START's website lists several ways in which people can help, including donating art works for auction. The organisation rarely sells works created by the children, although an exhibition at the Green Gallery last December, where they were exhibited alongside well-known artists such as Gita Meh, proved successful, with around half the pieces being sold. Everyone, including children and parents, are in agreement that the services START provides are both a vital part of the community and a valuable tool for building the children's self-esteem. "Socialising and meeting other parents is one thing," says Irem Alam. "But I think it also builds their confidence. In school, they wouldn't make a big deal of this. Here, Sara spilt some paint on one of her works - it was just a smudge - and they made art out of it. They didn't say 'Oh, it's ruined.'"
James Casaki loves being able to explore a different side of his personality. "I love it because you can use your imagination like you can't use it in school. When I come here, I feel like I'm in another world." And Bee Tan, whose 15-year-old daughter Emily has been coming to Tuesday Group since it started in 2007, sees it as another way for her daughter to express herself. "Sometimes, people use paintings as a way of letting out their feelings. They see things differently to you. One of her paintings here is of a person on a lonely road. Sometimes, Emily is lonely, so when I saw that painting, I knew what it meant."
The group has several volunteers, who come to the sessions to facilitate the children's experience. "We just chat with them and see if they need anything, says Ava Monshi, 25, an interior designer. "I come along to be with the children. I always thought I could not face these children because when you hear about them, you feel so sad for them. But when I saw them the other day at Sasha Jafri's workshop at Tashkeel, there was a big board and they were all painting together. I saw that I can learn so many things from them. You can see that they are doing things that I am afraid of doing."
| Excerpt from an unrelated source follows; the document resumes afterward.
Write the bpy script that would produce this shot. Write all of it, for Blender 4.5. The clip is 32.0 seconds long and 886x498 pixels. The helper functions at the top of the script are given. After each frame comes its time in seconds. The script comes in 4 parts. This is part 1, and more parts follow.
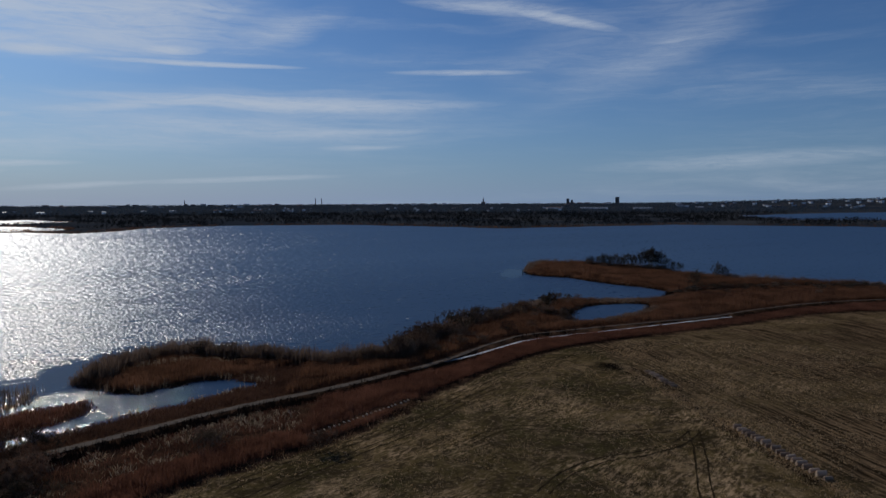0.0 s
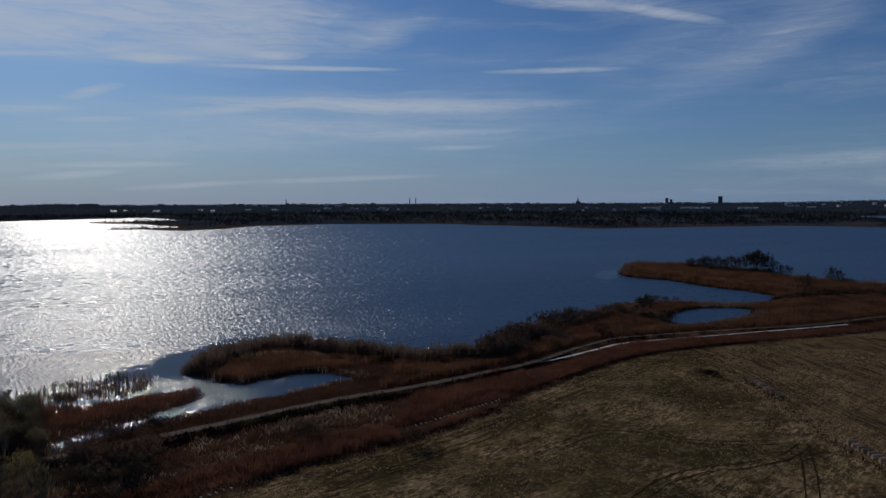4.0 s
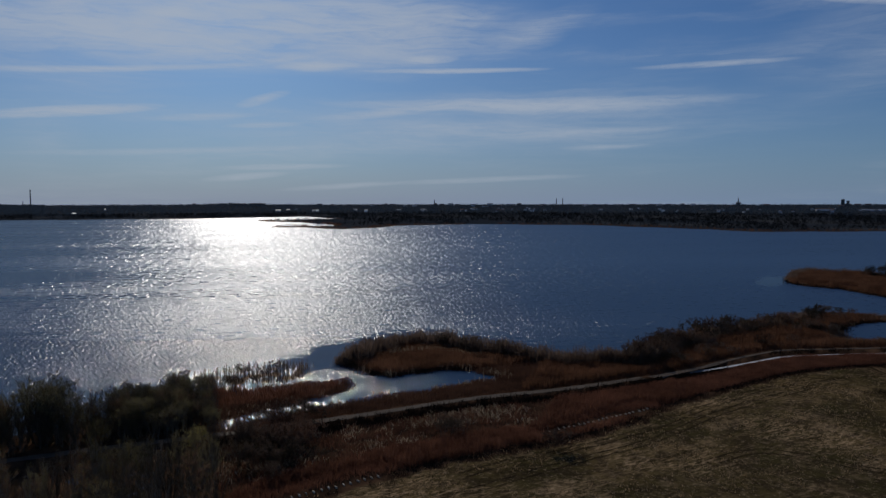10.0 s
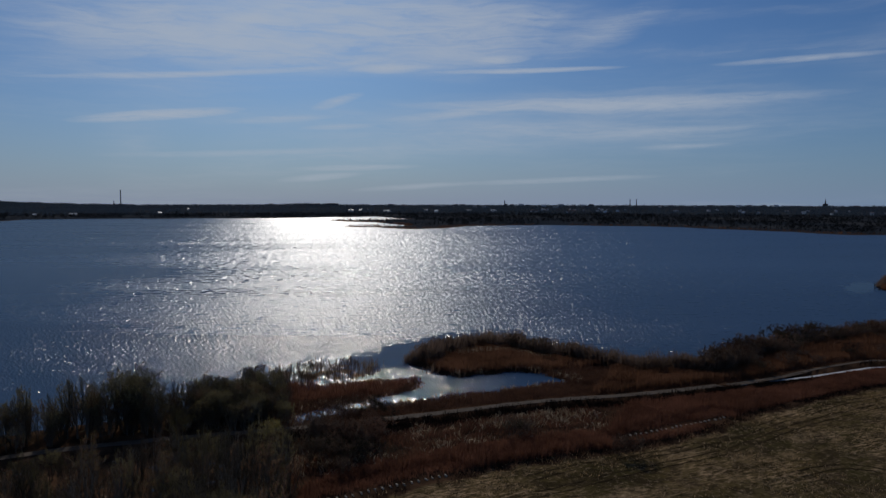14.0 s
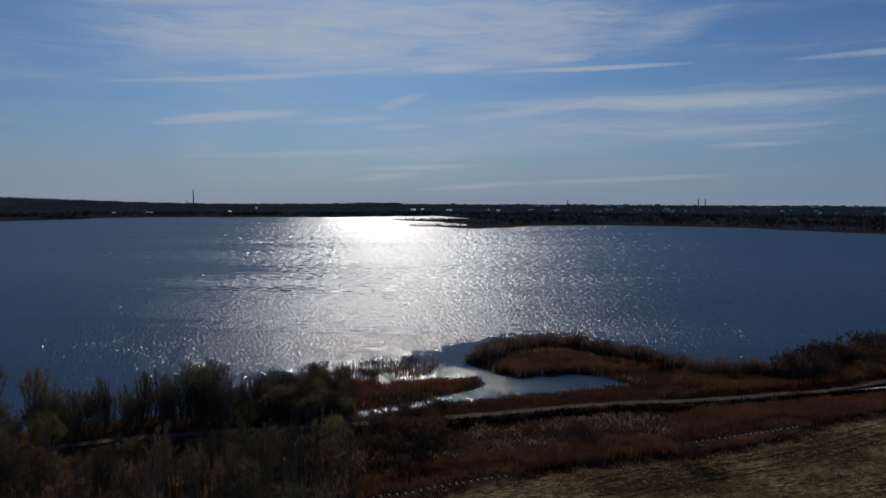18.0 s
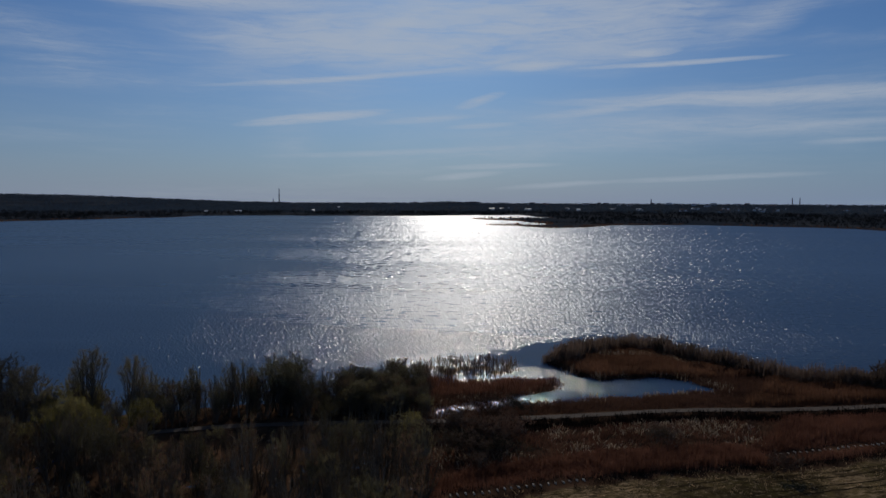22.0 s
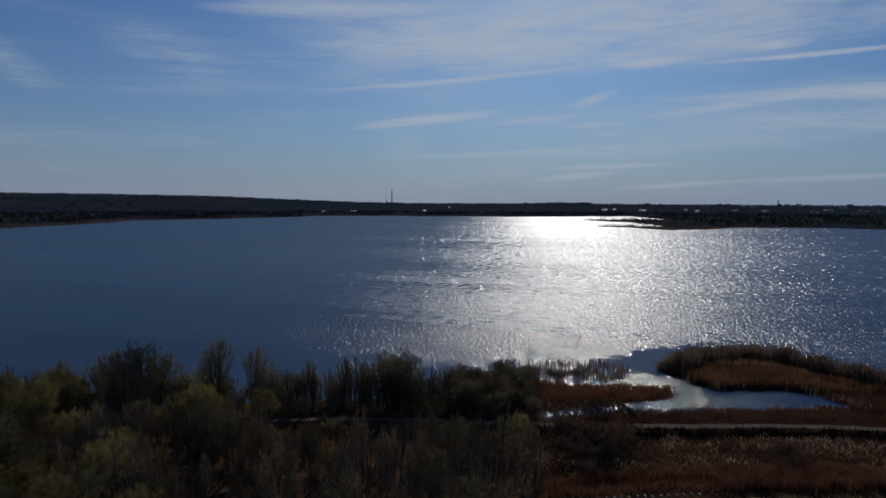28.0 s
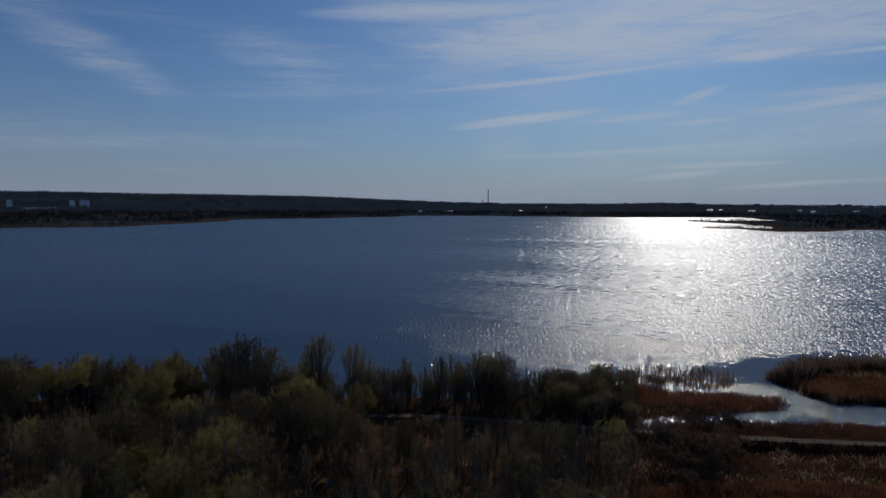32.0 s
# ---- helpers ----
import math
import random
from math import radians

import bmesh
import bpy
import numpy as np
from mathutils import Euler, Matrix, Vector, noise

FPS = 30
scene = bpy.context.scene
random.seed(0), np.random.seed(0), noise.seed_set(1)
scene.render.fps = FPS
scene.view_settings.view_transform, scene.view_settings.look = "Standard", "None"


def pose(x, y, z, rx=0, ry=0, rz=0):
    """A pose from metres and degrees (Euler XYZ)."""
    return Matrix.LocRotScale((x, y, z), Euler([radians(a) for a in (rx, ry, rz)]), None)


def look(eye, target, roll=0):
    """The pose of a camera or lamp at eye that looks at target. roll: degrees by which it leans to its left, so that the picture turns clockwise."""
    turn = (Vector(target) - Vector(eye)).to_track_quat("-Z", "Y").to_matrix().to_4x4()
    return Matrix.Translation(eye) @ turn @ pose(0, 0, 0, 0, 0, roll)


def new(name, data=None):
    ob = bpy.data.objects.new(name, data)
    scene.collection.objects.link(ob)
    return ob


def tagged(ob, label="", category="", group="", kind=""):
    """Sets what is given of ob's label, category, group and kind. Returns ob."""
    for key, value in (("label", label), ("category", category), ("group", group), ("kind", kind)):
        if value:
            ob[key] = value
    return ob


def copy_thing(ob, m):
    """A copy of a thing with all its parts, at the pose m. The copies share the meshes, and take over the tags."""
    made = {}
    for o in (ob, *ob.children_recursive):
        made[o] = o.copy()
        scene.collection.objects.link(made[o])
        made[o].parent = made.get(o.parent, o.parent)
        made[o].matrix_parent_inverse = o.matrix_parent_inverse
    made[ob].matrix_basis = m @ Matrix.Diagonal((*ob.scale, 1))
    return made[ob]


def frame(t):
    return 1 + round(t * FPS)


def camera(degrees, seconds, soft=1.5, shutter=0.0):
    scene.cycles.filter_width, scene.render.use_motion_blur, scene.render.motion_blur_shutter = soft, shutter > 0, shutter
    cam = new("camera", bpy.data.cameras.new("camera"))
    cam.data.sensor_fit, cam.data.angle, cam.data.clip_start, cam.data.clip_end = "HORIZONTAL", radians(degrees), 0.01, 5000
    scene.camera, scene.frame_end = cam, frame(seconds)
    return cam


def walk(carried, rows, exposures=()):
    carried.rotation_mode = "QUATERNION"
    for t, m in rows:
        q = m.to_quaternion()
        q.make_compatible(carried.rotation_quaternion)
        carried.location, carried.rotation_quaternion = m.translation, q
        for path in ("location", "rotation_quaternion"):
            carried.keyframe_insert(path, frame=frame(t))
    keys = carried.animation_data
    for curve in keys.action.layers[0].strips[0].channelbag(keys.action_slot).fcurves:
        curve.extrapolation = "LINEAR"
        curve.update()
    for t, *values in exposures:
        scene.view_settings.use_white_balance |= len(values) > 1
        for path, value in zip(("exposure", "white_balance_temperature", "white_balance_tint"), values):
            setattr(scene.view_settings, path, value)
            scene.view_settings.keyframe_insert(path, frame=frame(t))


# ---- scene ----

# ======== camera: a hovering drone, 40 m over the lake, panning to its left ========
cam = camera(65.75, 32.0)
EYE = (0.0, 0.0, 40.0)
TURNS = [  # seconds, heading, pitch, lean
    (0.0, 0.00, -4.10, 0.24), (0.5, 0.94, -4.10, 0.24), (1.0, 1.96, -4.11, 0.24), (1.5, 2.73, -4.11, 0.24), (2.0, 3.67, -4.11, 0.24),
    (2.5, 4.73, -4.11, 0.23), (3.0, 5.76, -4.12, 0.23), (3.5, 6.75, -4.12, 0.22), (5.5, 10.69, -4.14, 0.14), (6.0, 11.63, -4.14, 0.13),
    (6.5, 12.66, -4.14, 0.12), (7.0, 13.64, -4.14, 0.11), (7.5, 14.64, -4.13, 0.11), (8.0, 15.76, -4.12, 0.10), (8.5, 16.83, -4.10, 0.08),
    (9.0, 17.82, -4.09, 0.07), (9.5, 18.82, -4.07, 0.06), (10.0, 19.90, -4.06, 0.04), (10.5, 21.14, -4.04, 0.02), (11.0, 22.16, -4.03, 0.00),
    (11.5, 22.99, -4.02, -0.02), (12.0, 23.46, -4.02, -0.04), (12.5, 23.93, -4.02, -0.06), (13.0, 24.53, -4.02, -0.07), (13.5, 25.20, -4.02, -0.09),
    (14.0, 25.75, -4.02, -0.10), (14.5, 26.28, -4.02, -0.11), (16.5, 28.74, -4.04, -0.17), (17.0, 29.37, -4.05, -0.18), (17.5, 30.05, -4.06, -0.19),
    (18.0, 30.91, -4.07, -0.19), (18.5, 31.71, -4.08, -0.19), (19.0, 32.32, -4.09, -0.18), (19.5, 33.12, -4.10, -0.18), (20.0, 33.89, -4.11, -0.18),
    (20.5, 34.87, -4.13, -0.18), (21.0, 35.86, -4.15, -0.19), (21.5, 36.70, -4.17, -0.19), (22.0, 37.47, -4.18, -0.20), (22.5, 38.09, -4.18, -0.21),
    (23.0, 38.72, -4.18, -0.21), (23.5, 39.49, -4.18, -0.22), (24.0, 40.46, -4.17, -0.23), (24.5, 41.46, -4.16, -0.24), (25.0, 42.24, -4.16, -0.24),
    (25.5, 42.93, -4.16, -0.24), (27.5, 45.84, -4.14, -0.23), (28.0, 46.63, -4.15, -0.23), (28.5, 47.55, -4.15, -0.22), (29.0, 48.49, -4.16, -0.22),
    (29.5, 49.45, -4.17, -0.22), (30.0, 50.61, -4.18, -0.22), (30.5, 51.43, -4.18, -0.22), (31.0, 51.87, -4.18, -0.22), (31.5, 53.01, -4.18, -0.22),
    (32.0, 54.64, -4.17, -0.23),
]
walk(cam, [(t, pose(*EYE, 90 + pitch, lean, heading)) for t, heading, pitch, lean in TURNS], [(0.0, -1.44), (1.5, -1.53), (3.0, -1.63), (6.0, -1.69), (10.0, -1.715), (32.0, -1.715)])

# ======== sky, sun ========
SUN_AZ, SUN_EL = 38.3, 29.0  # degrees: left of +y, above the horizon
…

"I volunteered because it's an amazing cause," says Heba Othman, 25, an intern at START and a student at the American University in Dubai. "I had a sister who had Down's syndrome who passed away, so it's really close to my heart. I wouldn't want to spend my time in any other place, honestly. To be exposed to these wonderful people is really amazing." Integrating children with special needs into mainstream education is something that several of the group's mothers are fighting hard for. "They are very passionate and have managed to get some of their children into mainstream schools," says Brewin.
"People often have the misconception that people who have special needs are stupid," says Tan. "But all these kids actually have many talents. By giving them the right opportunity, they actually excel in a lot of things. But they must have the opportunity in the first place." The combination of art and children seems to be an inspiring one. "It's the idea that you can adapt," says Brewin. "You don't have to paint something green because it's green. And it's so tactile as well. One of our volunteers is a trained occupational therapist and she was explaining that touching paint and paper is really good for children with special needs because they feel the physicality of the material and they know that they're actually making something. Also, there are no rules. You can fail maths, but you can't fail art."
START will be at Art Dubai from March 18-21.